いま起こっていることも同じだ。文明論として見れば、ナポレオン時代から二百年、地方から大勢の均一の人員を集め、工場や会社で働かせ、かれらにまた製品や娯楽を売りつける、という大衆社会のソシアルモデルが終わりつつある。ネットは、新聞やテレビ以上の超巨大な複製装置であり、製品や娯楽の生産に、もはや大勢の均一の人員など必要としない。1対全体、で出来てしまう。だから、少数の超富豪と大量の大貧民という経済格差を生じる。

そして、このことは、文明とともに出現した都市という数千年来のパラダイムさえも終わせるのかもしれない。都市は、言わば寝に帰るだけの蜂の巣のような「子供部屋」と、飲食店や娯楽施設という「共用部分」でできている。つまり、もともと生活体として、シェアハウスのような融合構造になっている。しかし、都市の単身者ないし核家族が、生産と消費を兼ねて経済を廻し、それが地方を巻き込む、という経済エンジンが、ネットという超巨大複製装置で不要になったとき、それをになってきた単身者や核家族の生活を支える飲食店や娯楽施設も当然、不要になる。

そういえば、関東軍ともゆかりの深い大企業が本社ビルを売るとのこと。「休業補償金」が多いとか、少ないとか、そういう話こそ、まさに目眩まし。みなが気づいていないいまならまだ、たしかに損切り売抜けできる。いや、気づかれないように、むしろあれこれ良い知らせのチャフをばらまいて、狼狽売りの大暴落が起きないように世論操作しながら、上級国民だけは、隠密裏にうまく財産を処分し、腐って崩れる前の都市を棄てて逃げ出す。

……なんていうのは、ダレヤノンだかお宝ハンターだかの陰謀論にちがいない。ワクチンはすぐに普及するし、集団免疫はできるし、オリンピックも開催して、人類は勝利、勝利。日本中が go to で、飲食店や観光地もウハウハになる。おまけに、カジノだの、万博だの、クールジャパンだのもあるから、インバウンドで外国人がわんさかやってきて、日本は、世界のカネが落ちまくり、もうえらい空前絶後の繁栄を迎えるにちがいない。それまでの我慢、と、信じれば、とりあえずまあ、こんな状況でも不安はきれいに無くなる。
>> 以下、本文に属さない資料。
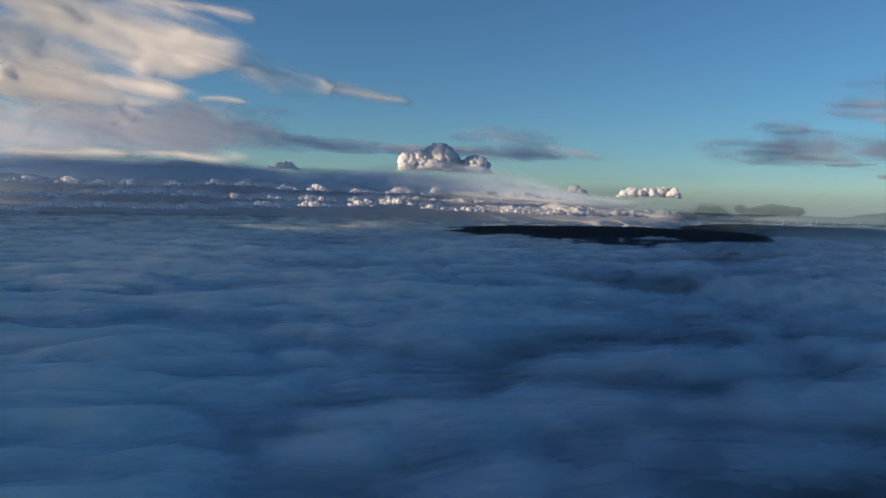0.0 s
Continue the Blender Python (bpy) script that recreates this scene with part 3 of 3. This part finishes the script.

とはいえ、現実の激変そのものは、けっして止められはしない。ただ我慢してずっと待っていも、たぶん世界はもうあなたをけっしてまた迎えに来たりはしない。たとえ再開するにしても、きっともっと若手があなたに取って代わるだろう。だから、むしろこの機会にいっそその「休業補償金」であれこれ清算し、文字通り「人間休業」でもして、別の人生を考えるのも、後半生をムダにしないために大切な方策かもしれない。まあ、よう知らんけどね。